If anything, Wonder Woman 1984 is about greed, the desire to always want more. And the 1980s, the decade where Michael Douglas told us “Greed is good,” certainly seems like a well chosen decade to set it in. Max Lord is driven by it. (His media catchphrase is “Life is good… But it can be better!”) The numerous wishes we see him grant are all driven by it. We never really see anyone selflessly wishing for something for someone else. Is a repudiation of that era of greed three and a half decades late in coming? Not really. Greed wasn’t new to the 1980s, even though it seems as if it were codified as not quite the vice it had been previously regarded as in that decade. It is still a theme that we can see echoes of today. As Lord intones “I am not a conman. I am a television personality with a business plan,” it is hard to not make a cursory comparison to Donald Trump. And if that was the intention, it is easy to see why Warner Brothers didn’t want to wait any further in getting this front of the public.

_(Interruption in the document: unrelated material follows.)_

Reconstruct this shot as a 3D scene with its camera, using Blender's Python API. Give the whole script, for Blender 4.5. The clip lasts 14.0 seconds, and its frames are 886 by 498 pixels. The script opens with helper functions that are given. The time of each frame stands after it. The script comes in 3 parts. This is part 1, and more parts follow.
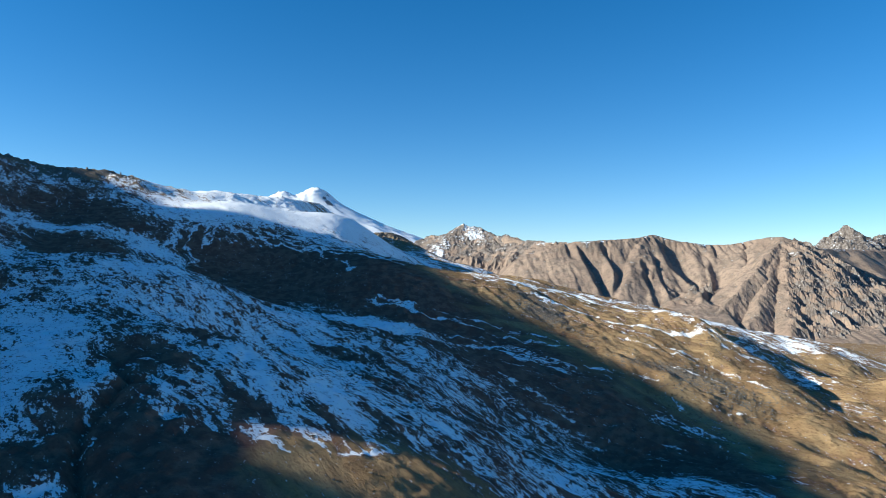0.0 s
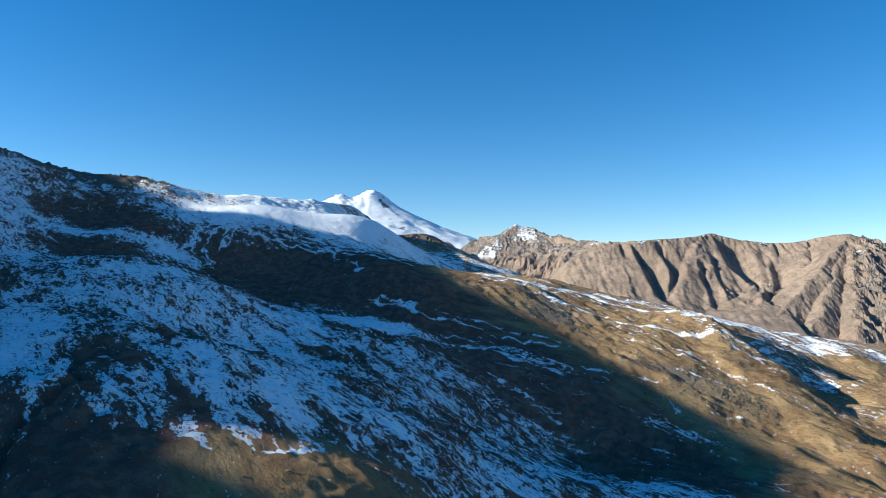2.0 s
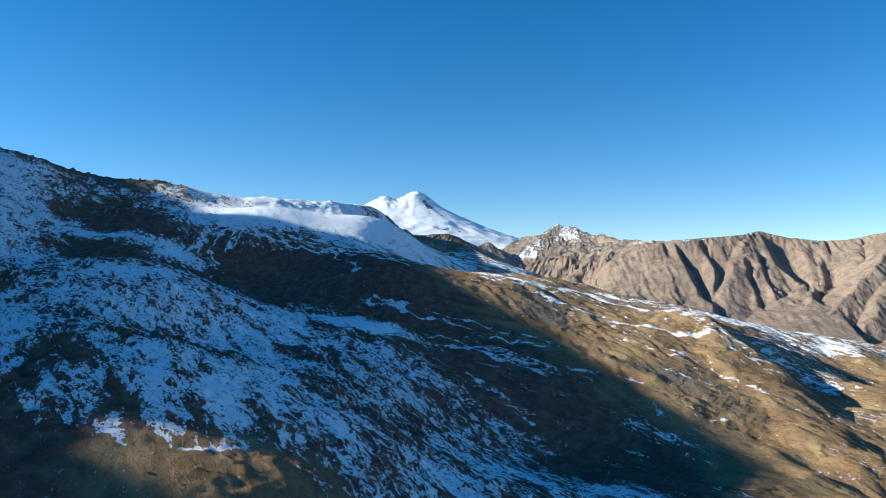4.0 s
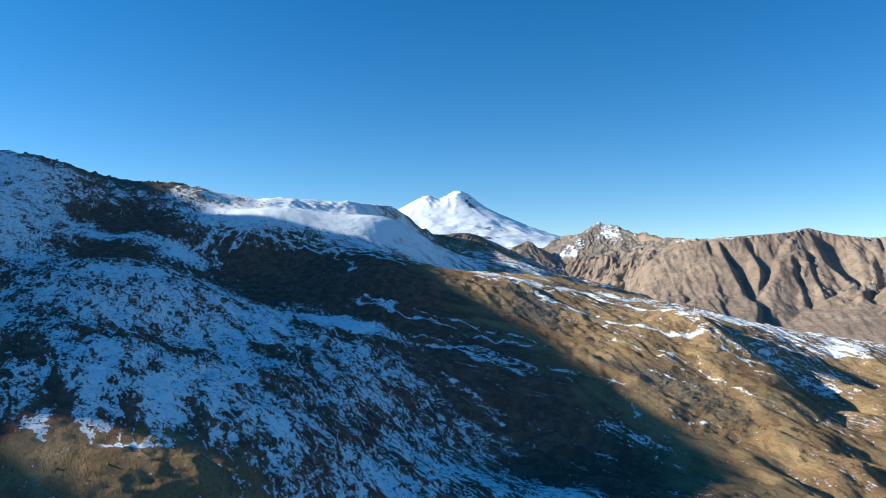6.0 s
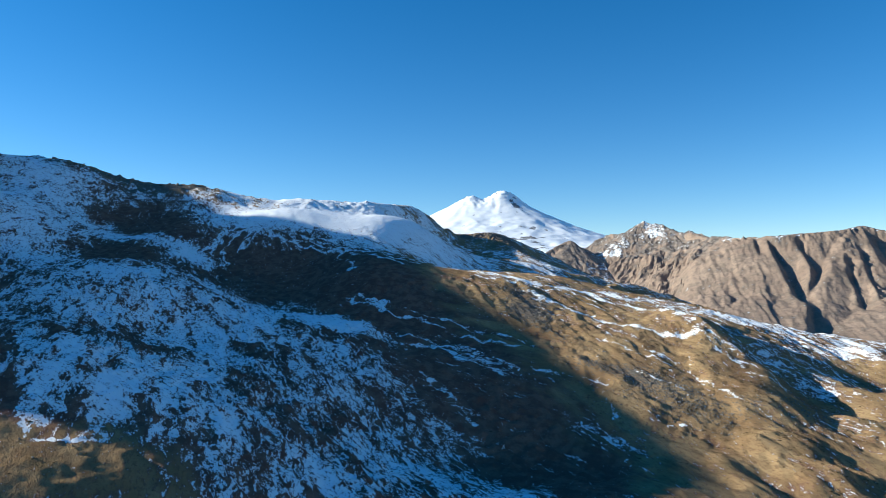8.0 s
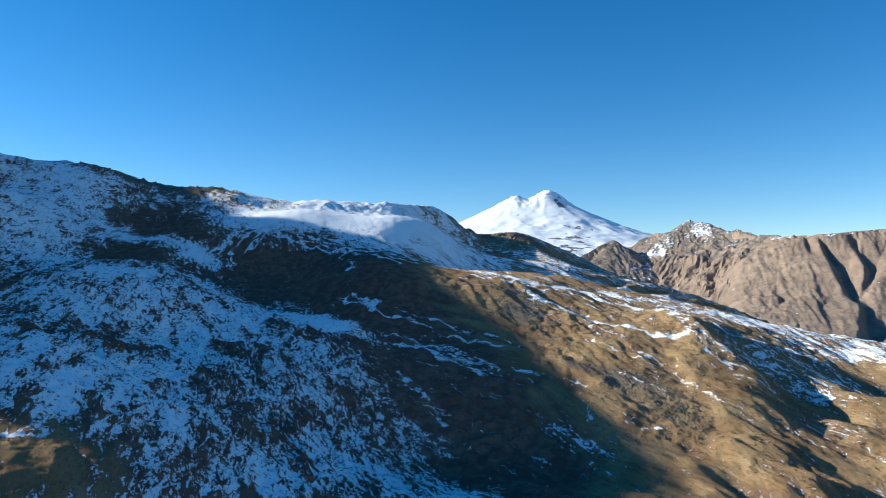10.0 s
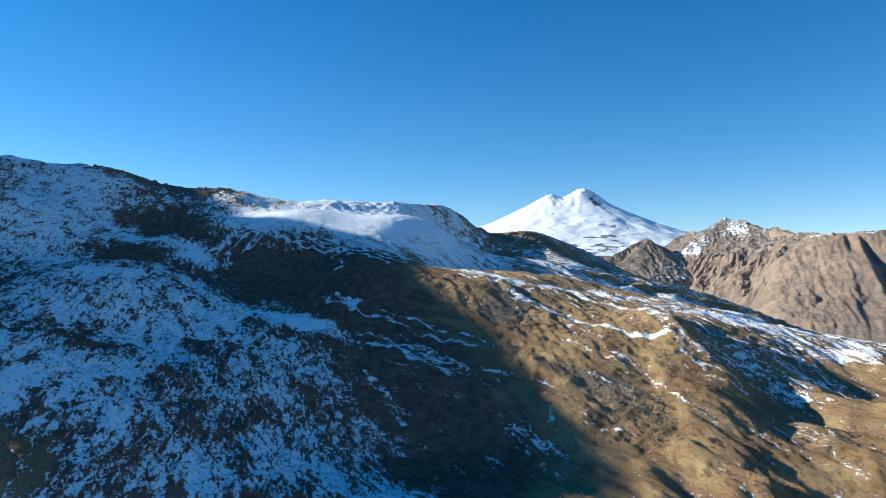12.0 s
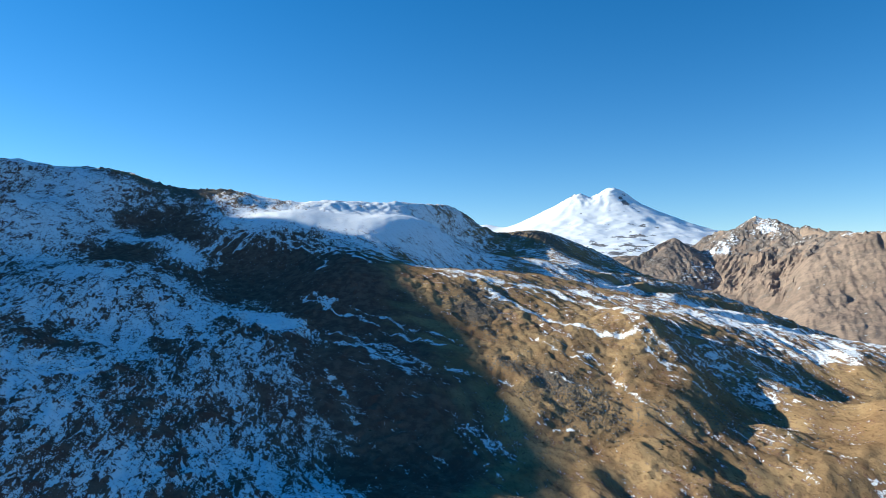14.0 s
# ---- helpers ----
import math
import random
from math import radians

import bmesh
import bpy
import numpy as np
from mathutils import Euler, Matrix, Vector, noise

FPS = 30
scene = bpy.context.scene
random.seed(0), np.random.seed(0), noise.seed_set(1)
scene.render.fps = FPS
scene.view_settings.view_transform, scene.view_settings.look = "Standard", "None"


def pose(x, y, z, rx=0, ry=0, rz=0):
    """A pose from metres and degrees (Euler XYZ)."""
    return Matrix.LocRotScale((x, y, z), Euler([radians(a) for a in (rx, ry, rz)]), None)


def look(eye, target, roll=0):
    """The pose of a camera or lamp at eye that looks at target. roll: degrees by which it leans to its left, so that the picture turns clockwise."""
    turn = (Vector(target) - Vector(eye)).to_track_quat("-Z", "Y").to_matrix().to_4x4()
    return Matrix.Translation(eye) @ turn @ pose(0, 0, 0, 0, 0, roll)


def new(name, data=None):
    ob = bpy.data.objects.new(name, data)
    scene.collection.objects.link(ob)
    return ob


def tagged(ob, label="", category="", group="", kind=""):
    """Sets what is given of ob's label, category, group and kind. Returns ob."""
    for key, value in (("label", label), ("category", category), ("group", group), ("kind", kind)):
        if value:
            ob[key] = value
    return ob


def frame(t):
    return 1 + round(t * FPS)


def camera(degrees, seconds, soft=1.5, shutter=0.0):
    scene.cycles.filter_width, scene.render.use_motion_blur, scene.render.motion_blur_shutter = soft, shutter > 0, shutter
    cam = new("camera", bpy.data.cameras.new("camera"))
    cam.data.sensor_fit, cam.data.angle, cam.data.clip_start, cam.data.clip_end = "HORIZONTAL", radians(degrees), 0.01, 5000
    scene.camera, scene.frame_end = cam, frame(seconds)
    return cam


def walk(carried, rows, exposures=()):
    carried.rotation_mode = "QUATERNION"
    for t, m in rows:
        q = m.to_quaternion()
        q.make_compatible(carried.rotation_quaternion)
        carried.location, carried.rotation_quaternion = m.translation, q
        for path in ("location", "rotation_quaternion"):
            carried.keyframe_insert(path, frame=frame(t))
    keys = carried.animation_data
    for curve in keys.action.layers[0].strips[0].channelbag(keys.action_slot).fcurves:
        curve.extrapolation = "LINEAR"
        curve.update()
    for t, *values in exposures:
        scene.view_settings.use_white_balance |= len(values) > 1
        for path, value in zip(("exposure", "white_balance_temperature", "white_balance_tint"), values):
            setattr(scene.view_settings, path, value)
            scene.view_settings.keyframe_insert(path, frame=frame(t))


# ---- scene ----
cam = camera(64.3, 14.0, soft=0.5)
PATH = [
    (0, (1.463, 0.261, 58.904), (1.452, 2.26, 58.987), 0.6),
    (0.5, (6.326, 0.576, 58.865), (6.271, 2.573, 58.948), 0.6),
    (1, (11.538, 0.945, 58.8), (11.438, 2.941, 58.884), 0.5),
    (1.5, (16.315, 1.368, 58.74), (16.176, 3.361, 58.824), 0.4),
    (2, (21.419, 1.802, 58.705), (21.242, 3.792, 58.79), 0.3),
    (4.5, (45.832, 6.219, 58.283), (45.491, 8.188, 58.37), -0.0),
    (5, (50.662, 7.426, 58.274), (50.291, 9.389, 58.361), 0.0),
    (5.5, (55.238, 8.505, 58.292), (54.838, 10.463, 58.378), -0.0),
    (6, (60.221, 9.724, 58.285), (59.784, 11.674, 58.37), -0.1),
    (6.5, (64.709, 11.021, 58.223), (64.239, 12.963, 58.308), -0.1),
    (7, (69.616, 12.457, 58.121), (69.113, 14.391, 58.207), -0.2),
    (7.5, (74.158, 13.853, 58.003), (73.624, 15.778, 58.089), -0.2),
    (10, (97.075, 22.494, 57.53), (96.381, 24.367, 57.618), -0.3),
    (10.5, (101.465, 24.312, 57.463), (100.746, 26.177, 57.551), -0.3),
    (11, (106.136, 26.357, 57.393), (105.392, 28.211, 57.481), -0.3),
    (11.5, (110.553, 28.336, 57.343), (109.785, 30.18, 57.43), -0.3),
    (12, (115.138, 30.438, 57.289), (114.346, 32.272, 57.376), -0.4),
    (12.5, (119.341, 32.524, 57.195), (118.528, 34.349, 57.282), -0.4),
    (13, (123.768, 34.794, 57.041), (122.931, 36.609, 57.128), -0.4),
    (13.5, (127.934, 37.039, 56.816), (127.076, 38.844, 56.904), -0.5),
    (14, (132.386, 39.529, 56.68), (131.515, 41.327, 56.769), -0.5),
]
walk(cam, [(t, look(eye, target, roll)) for t, eye, target, roll in PATH])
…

Jenkins still stages her superheroics well. Special note should be made of the depictions of Diana’s heroics when she is trying to remain incognito. Whether it is saving a jogger from a speeding sports car or stopping a late-night mugging, the short, quick sequences are staged in a way that leaves the audience knowing who is responsible but understanding how those involved could be clueless to what actually happened.
Refreshingly, even though the finale once again involves the standard superhero film trope of a potentially world-ending McGuffin, the problem is not solved through Wonder Woman just punching something. Instead, Diana appeals to the better nature of humanity in a way that speaks more towards her character than much of the previous two hours and change did. And it is that optimism in man-and woman-kind that is something that we could perhaps carry forth into the new year.